What if a partner wants to leave? The charter should include an exit process. Typically, the partner gives 30 days' notice and hands over any shared resources. Do not make exit punitive; a graceful departure preserves relationships for future collaboration.

How do we handle a partner who is not meeting commitments? Start with a private conversation. If that does not work, escalate to the steering committee. If the partner still does not improve, the charter may allow the coalition to vote on removal. This is rare but necessary in some cases.

Should we apply for joint funding? Only if you have a strong governance structure in place. Joint funding without clear roles often leads to conflict over how to spend the money. We recommend at least six months of successful coordination before applying for a shared grant.

What is the biggest mistake new coalitions make? Assuming that good intentions are enough. Without written agreements, clear roles, and a conflict resolution process, even the most well-meaning partners can drift apart. Document everything.
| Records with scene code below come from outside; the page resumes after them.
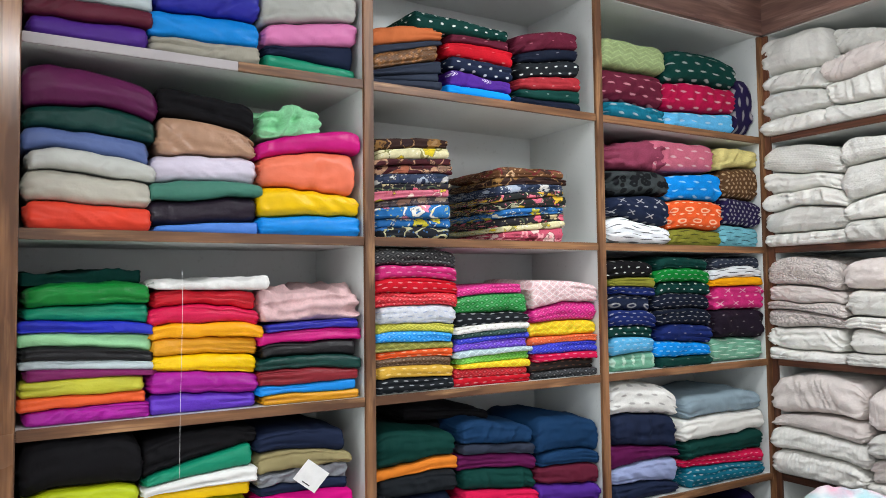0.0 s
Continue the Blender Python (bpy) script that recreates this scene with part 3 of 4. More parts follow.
def stack(side, u0, u1, levels, cloths, back=0.0):
    """A pile of folded cloths from u0 to u1 along a wall's shelves; levels: heights at both ends, from below."""
    base_seed = 1000 + 100 * COUNT[0]
    COUNT[0] += 1
    r = np.random.default_rng(base_seed)
    width, mid = u1 - u0, (u0 + u1) / 2
    total = len(levels) - 1
    pale = cloths[0].split()[0] in PALE
    bay = [b for b in BAYS[side] if b[0] - 0.05 < mid < b[1] + 0.05][0]

    def surface(k):
        (zl, zr) = levels[k]
        thin = min(min(b - a for a, b in zip(levels[i], levels[i + 1])) for i in (max(k - 1, 0), min(k, total - 1)))
        amp = 0.0 if k == 0 else min(0.011, 0.25 * thin) if pale else min(0.0055, 0.15 * thin)
        shift = r.uniform(0, 50)
        droop = 0.05 * (levels[k][0] - levels[0][0]) if k else 0.0
        droop = min(droop, 0.25 * thin)
        return lambda x: (zl + (zr - zl) * (x / width + 0.5) + amp * smooth_noise(x * 10 + shift, x * 0 + k, base_seed)
                          + (0.12 if pale else 0.4) * amp * smooth_noise(x * 40 + shift, x * 0 + k, base_seed + 1) - droop * np.abs(2 * x / width) ** 4)

    faces = [surface(k) for k in range(len(levels))]
    for k, name in enumerate(cloths):
        colour, kind = name.split()
        z0 = min(levels[k])
        lo, hi = faces[k], faces[k + 1]
        grow = (r.uniform(-0.006, 0.012, 2) if mid < 1.36 else r.uniform(-0.002, 0.011, 2)) if pale else r.uniform(-0.010, 0.008, 2)
        if side == "R" and mid < 0.25:
            grow[0] = r.uniform(0.008, 0.02)
        a, b = max(u0 - grow[0], 0.0 if side == "R" and mid < 0.25 else bay[0] + 0.001), min(u1 + grow[1], bay[1] - 0.001)
        me = cloth_mesh(b - a, lambda x: lo(x) - z0 - 0.0006, lambda x: hi(x) - z0 + 0.0006, kind, fabric(colour, kind), base_seed + 7 * k,
                        depth=0.225 - back * 0.6, puffy=pale and (mid < 1.36 or kind in ("motif", "dots", "crinkle", "buta", "chevron")))
        ob = new(KIND_NAMES.get(kind, "folded_cloth"), me)
        ob.matrix_world = SIDE[side] @ pose((a + b) / 2, (-0.028 if pale and mid < 0.7 and side == "R" else -0.010 if pale else 0.004) + back + r.uniform(0, 0.014), z0, 0, 0, r.uniform(-2.2, 2.2) if b - a < 0.3 else 0)
        words = COLOUR_WORDS.get(colour, " ".join(colour.split("_"))) if kind != "floral" else FLORAL_WORDS[colour]
        where = "on the shelf" if k == 0 else "in a stack"
        tagged(ob, "folded %s %s %s" % (words, KIND_WORDS[kind], where), "fabric", "folded cloths on the shelves")


KIND_NAMES = {"silk": "folded_silk", "satin": "folded_silk", "rawsilk": "folded_silk", "dash": "folded_ikat", "bigdash": "folded_ikat", "ikat": "folded_ikat", "leafdash": "folded_ikat",
              "zig": "folded_ikat", "leopard": "folded_ikat", "cross": "folded_ikat", "drop": "folded_ikat",
              "net": "folded_brocade", "brocade": "folded_brocade", "floral": "folded_print", "cotton": "folded_cotton", "fluff": "folded_embroidery",
              "sequin": "folded_embroidery", "motif": "folded_print", "dots": "folded_print"}
FLORAL_WORDS = {
    "blackcream": "black and cream", "blueyellow": "blue and yellow", "bluepink": "blue and pink", "greybrown": "grey brown", "pinkyellow": "pink and yellow",
    "blackpink": "black and pink", "bluegrey": "blue grey", "maroonbrown": "maroon and brown", "creamyellow": "cream and yellow",
    "brownmaroon": "brown and maroon", "pinkmaroon": "pink and maroon", "blackyellow": "black and yellow", "tanbrown": "tan and brown",
}

# ---- room ----
structure("floor", floor_tile(), (-0.4, ROOM_X + 0.1, ROOM_Y - 0.1, 0.4, -0.1, 0.0), "grey-beige polished tile floor of the shop", "floor")
structure("ceiling", CEILING_PAINT, (-0.4, ROOM_X + 0.1, ROOM_Y - 0.1, 0.4, CEIL, CEIL + 0.1), "plain white painted ceiling", "ceiling")
structure("wall_west", WALL_PAINT, (-0.4, -0.30, ROOM_Y, 0.4, 0, CEIL), "off-white painted wall behind the shelves", "wall")
structure("wall_north", WALL_PAINT, (-0.30, 2.9, 0.30, 0.4, 0, CEIL), "off-white painted wall behind the shelves", "wall")
structure("wall_east", MARBLE, (ROOM_X, ROOM_X + 0.1, ROOM_Y, -0.004, 0, CEIL), "grey marble-print wall panel with thin dark veins", "wall")
# unseen walls round an opening added to hold the fill lamp
for dims in ((-0.4, 0.3, ROOM_Y - 0.1, ROOM_Y, 0, CEIL), (2.1, ROOM_X + 0.1, ROOM_Y - 0.1, ROOM_Y, 0, CEIL), (0.3, 2.1, ROOM_Y - 0.1, ROOM_Y, 2.15, CEIL)):
    structure("wall_south", WALL_PAINT, dims, "unseen off-white painted wall beside the opening added for fill light", "wall")
structure("wall_end", WALL_PAINT, (2.80, 2.9, -0.004, 0.30, 0, CEIL), "off-white painted wall", "wall")
structure("trim", simple("trim_metal", "c9c9c9", 0.35), (ROOM_X - 0.004, ROOM_X + 0.012, -0.004, 0.004, 0, CEIL), "pale edge strip at the end of the marble panel", "trim")


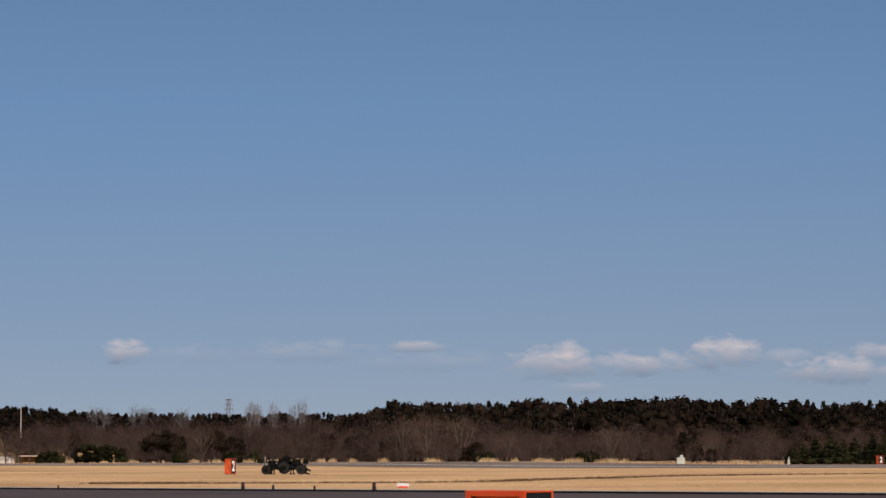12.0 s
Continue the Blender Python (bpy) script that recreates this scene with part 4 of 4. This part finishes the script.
# ---- the fighter jet on the far runway ----
def fighter_jet():
    m = Matrix.Translation(spot(13.06, 493.6, 0.05)) @ pose(0, 0, 0, 0, 0, math.degrees(math.atan2(-U.y, -U.x)))
    root = thing("fighter_jet", m, "dark blue camouflaged single-engine fighter jet with pale grey nose", "aircraft")

    def body(sections, n=18, flat=0.0):
        bm = bmesh.new()
        rings = []
        for x, zc, hw, hh in sections:
            ring = []
            for k in range(n):
                a = 2 * math.pi * k / n
                c, s_ = math.cos(a), math.sin(a)
                ring.append((x, hw * math.copysign(abs(c) ** (1 - flat), c), zc + hh * math.copysign(abs(s_) ** (1 - flat), s_)))
            rings.append(ring)
        return loft(bm, rings)

    part("fuselage", body([(5.75, 2.02, 0.47, 0.46), (5.0, 2.08, 0.55, 0.56), (4.0, 2.14, 0.60, 0.64), (3.0, 2.16, 0.66, 0.68), (2.0, 2.14, 0.80, 0.70), (0.8, 2.12, 1.0, 0.72),
                           (-1.0, 2.10, 1.08, 0.72), (-3.0, 2.10, 1.02, 0.70), (-4.6, 2.10, 0.82, 0.66), (-5.8, 2.12, 0.66, 0.62), (-6.4, 2.12, 0.58, 0.56)], 20, 0.12), "jet", root, smooth=True)
    part("radome", body([(8.0, 1.88, 0.03, 0.03), (7.7, 1.89, 0.12, 0.12), (7.1, 1.93, 0.27, 0.26), (6.4, 1.98, 0.40, 0.38), (5.76, 2.02, 0.472, 0.462)], 18), "radome", root, "pale grey nose cone", smooth=True)
    part("pitot_tube", bar(bmesh.new(), (8.0, 0, 1.88), (8.7, 0, 1.86), 0.03, 0.015, 6), "steel_dark", root)
    part("nozzle", body([(-6.4, 2.12, 0.55, 0.53), (-6.9, 2.12, 0.50, 0.49), (-7.25, 2.12, 0.42, 0.42)], 16), "steel_dark", root, "dark metal engine nozzle", smooth=True)
    part("spine", body([(2.2, 2.85, 0.25, 0.2), (1.4, 2.88, 0.42, 0.28), (-0.5, 2.80, 0.45, 0.28), (-2.8, 2.68, 0.40, 0.26), (-5.2, 2.5, 0.3, 0.22)], 12), "jet", root, smooth=True)
    canopy = part("canopy", body([(5.05, 2.50, 0.06, 0.05), (4.6, 2.62, 0.30, 0.26), (4.0, 2.74, 0.42, 0.50), (3.3, 2.78, 0.45, 0.58), (2.6, 2.80, 0.40, 0.48), (2.0, 2.80, 0.26, 0.26)], 16), "glass", root, "dark tinted glass canopy", smooth=True)
    bm = bmesh.new()
    for x, hw, hh, zc in ((4.25, 0.37, 0.40, 2.69), (3.0, 0.42, 0.49, 2.77)):
        for k in range(12):
            a, b = math.pi * k / 12, math.pi * (k + 1) / 12
            bar(bm, (x, (hw + 0.01) * math.cos(a), zc + (hh + 0.01) * math.sin(a)), (x, (hw + 0.01) * math.cos(b), zc + (hh + 0.01) * math.sin(b)), 0.03, n=4)
    part("canopy_frame", bm, "jet", canopy)
    part("air_intake", body([(3.3, 1.25, 0.50, 0.30), (3.0, 1.22, 0.58, 0.36), (1.0, 1.28, 0.66, 0.42), (-1.0, 1.45, 0.72, 0.42), (-3.0, 1.65, 0.6, 0.3)], 16, 0.2), "jet", root, smooth=True)
    # black disc paints the shaded inside onto the closed intake front
    part("intake_mouth", body([(3.34, 1.25, 0.44, 0.25), (3.30, 1.25, 0.44, 0.25)], 16, 0.2), "black", root)

    def plate(name, pts, thick, mat="jet", parent=root, label=""):
        """A thin lifting surface: outline points, thinned to its edges."""
        bm = bmesh.new()
        c = sum((Vector(p) for p in pts), Vector()) / len(pts)
        nrm = (Vector(pts[1]) - Vector(pts[0])).cross(Vector(pts[2]) - Vector(pts[0])).normalized()
        ring = [bm.verts.new(p) for p in pts]
        for sgn in (-1, 1):
            inner = [bm.verts.new(Vector(p) * 0.8 + c * 0.2 + nrm * sgn * thick / 2) for p in pts]
            bm.faces.new(inner)
            for i in range(len(pts)):
                j = (i + 1) % len(pts)
                bm.faces.new((ring[i], ring[j], inner[j], inner[i]))
        bmesh.ops.recalc_face_normals(bm, faces=bm.faces)
        return part(name, bm, mat, parent, label)

    for y in (-1, 1):
        w = plate("wing", [(1.9, y * 0.9, 2.12), (-1.35, y * 5.35, 2.06), (-2.95, y * 5.35, 2.05), (-3.35, y * 0.9, 2.10)], 0.24)
        plate("flap", [(-3.0, y * 1.4, 2.10), (-2.9, y * 4.0, 2.06), (-3.5, y * 4.0, 1.98), (-3.75, y * 1.4, 2.0)], 0.08, parent=w)
        plate("strake", [(4.3, y * 0.55, 2.2), (1.9, y * 1.3, 2.14), (0.5, y * 1.2, 2.12), (1.0, y * 0.6, 2.14)], 0.10)
        plate("tailplane", [(-4.9, y * 0.75, 2.0), (-6.6, y * 3.05, 1.78), (-7.55, y * 3.05, 1.76), (-7.1, y * 0.75, 1.98)], 0.14)
        plate("ventral_fin", [(-4.0, y * 0.6, 1.55), (-4.6, y * 0.85, 0.95), (-5.5, y * 0.85, 0.95), (-5.6, y * 0.6, 1.55)], 0.06)
        rail = part("wingtip_rail", bar(bmesh.new(), (-0.9, y * 5.42, 2.06), (-3.3, y * 5.42, 2.05), 0.06, n=8), "jet", root)
        bm = bmesh.new(); bar(bm, (0.2, y * 5.48, 2.06), (-2.7, y * 5.48, 2.05), 0.065, n=8); part("missile", bm, "steel_dark", rail, "grey missile")
        tank = part("drop_tank", body([(3.4, 1.22, 0.02, 0.02), (2.6, 1.22, 0.22, 0.22), (1.2, 1.22, 0.34, 0.34), (-0.8, 1.22, 0.34, 0.34), (-2.4, 1.26, 0.2, 0.2), (-3.0, 1.3, 0.04, 0.04)], 14), "jet", root, smooth=True)
        for v in tank.data.vertices:
            v.co.y += y * 2.15
        bm = bmesh.new(); box(bm, (-0.5, y * 2.15, 1.75), (2.4, 0.12, 0.5)); part("pylon", bm, "jet", root)
        bm = bmesh.new(); bar(bm, (-0.9, y * 0.75, 1.4), (-0.9, y * 1.12, 0.35), 0.07, 0.06, 8); part("gear_strut", bm, "white", root, "white landing gear strut")
        bm = bmesh.new(); bar(bm, (-0.9, y * 1.02, 0.34), (-0.9, y * 1.28, 0.34), 0.34, n=18); wh = part("main_wheel", bm, "rubber", root)
        bm = bmesh.new(); bar(bm, (-0.9, y * 1.0, 0.34), (-0.9, y * 1.30, 0.34), 0.18, n=12); part("hub", bm, "white", wh)
        bm = bmesh.new(); box(bm, (-0.55, y * 0.95, 0.95), (1.0, 0.04, 0.6), pose(0, 0, 0, y * 25, 0, 0)); part("gear_door", bm, "white", root, "white inside of the gear door")
    fin = plate("tail_fin", [(-2.6, 0, 2.62), (-3.9, 0, 2.92), (-6.35, 0, 5.25), (-7.45, 0, 5.25), (-6.55, 0, 2.55)], 0.20)
    plate("rudder", [(-6.2, 0, 2.75), (-6.85, 0, 4.6), (-7.42, 0, 4.6), (-6.85, 0, 2.75)], 0.12, parent=fin)
    bm = bmesh.new(); box(bm, (-6.2, 0, 2.75), (1.5, 0.5, 0.35), bevel=0.08); part("tail_fairing", bm, "jet", root)
    bm = bmesh.new(); bar(bm, (2.6, 0, 1.0), (2.75, 0, 0.28), 0.06, n=8); bar(bm, (2.62, 0, 0.8), (1.9, 0, 1.0), 0.04, n=6); part("nose_gear_strut", bm, "white", root, "white nose gear strut")
    bm = bmesh.new(); bar(bm, (2.75, -0.09, 0.27), (2.75, 0.09, 0.27), 0.27, n=16); wh = part("nose_wheel", bm, "rubber", root)
    bm = bmesh.new(); bar(bm, (2.75, -0.1, 0.27), (2.75, 0.1, 0.27), 0.13, n=10); part("hub", bm, "white", wh)
    bm = bmesh.new(); box(bm, (2.3, 0.3, 0.75), (0.9, 0.04, 0.55)); part("gear_door", bm, "white", root, "white inside of the gear door")
    bm = bmesh.new(); bar(bm, (2.7, 0, 0.72), (2.82, 0, 0.72), 0.1, n=10); part("taxi_light", bm, "digit", root)
    return root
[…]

Recommendation Recap: A No-Hype Checklist

Here is what we recommend for anyone building a coalition today:

  • Decide on your model within the first 90 days. Use the five criteria (goal clarity, resource commitment, decision speed, trust level, exit flexibility) to choose.
  • Draft a charter or MOU before the third meeting. Include roles, decision-making rules, and an exit clause.
  • Assign a backbone team and set regular communication rhythms. Do not rely on ad hoc coordination.
  • Define three to five success metrics in the first quarter. Review them quarterly and adapt if needed.
  • Plan for conflict. Build an escalation process into your charter.
  • Revisit the coalition's purpose every 12 months. Be willing to dissolve if the goal is no longer relevant.

Coalitions are not easy. They require patience, humility, and a willingness to share credit. But when they work, they achieve outcomes that no single organization could reach alone. Start with the right structure, invest in governance, and keep the focus on shared purpose. That is the foundation of an unbreakable alliance.